Any other topics you would like to discuss? Reeves concluded:

“A couple of things. There’s a massive gender gap in GenAI roles. Studies show AI development is overwhelmingly male-dominated, with some recent industry conferences, for example, seeing 95% male attendance. Yet the industry is building infrastructure that will shape how businesses operate for decades. Who builds this technology matters because it determines whose perspectives and priorities get embedded into systems.”

“At Axoniq, we’re intentionally building differently. For example, our executive team includes multiple women leaders and folks who descend from all parts of the world. We’re actively recruiting women developers in a field that systemically excludes them. To be clear, this isn’t us just being socially responsible. It brings tangible competitive advantages. Diverse teams make better decisions, build more resilient products, and understand broader market needs.”

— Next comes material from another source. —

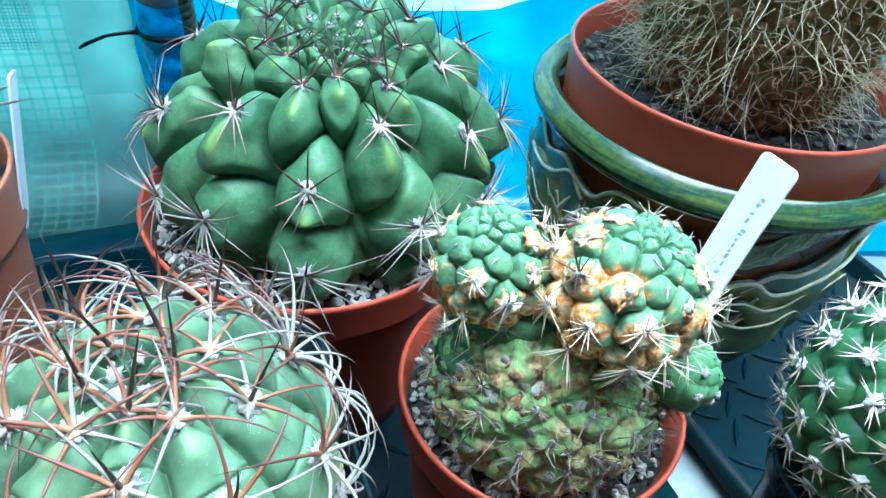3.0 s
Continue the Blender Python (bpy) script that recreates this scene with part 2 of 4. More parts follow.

“I want to be explicit about this. If you’re a woman in tech, particularly in infrastructure or AI, Axoniq is a place where your perspective matters. We need more women leading these conversations, not just participating in them.”

“Also, as someone adopted from Korea, raised in rural Ohio and eventually a tech CEO, I want to address the immigration conversation. I created value in the US economy. Helped build a unicorn at Anaconda and is now building category-defining infrastructure at Axoniq. My non-traditional background and outsider perspective contributed to that success, not despite it but because of it.”

“The tech industry benefits enormously from diverse perspectives and immigrant contributions. When we exclude people based on origin rather than ability, we don’t just lose their individual contributions. We lose the innovation that comes from different ways of thinking.”

“I’m proof that resilience, drive, and non-traditional paths can create extraordinary outcomes. And I’m committed to building a company that recognizes talent wherever it comes from.”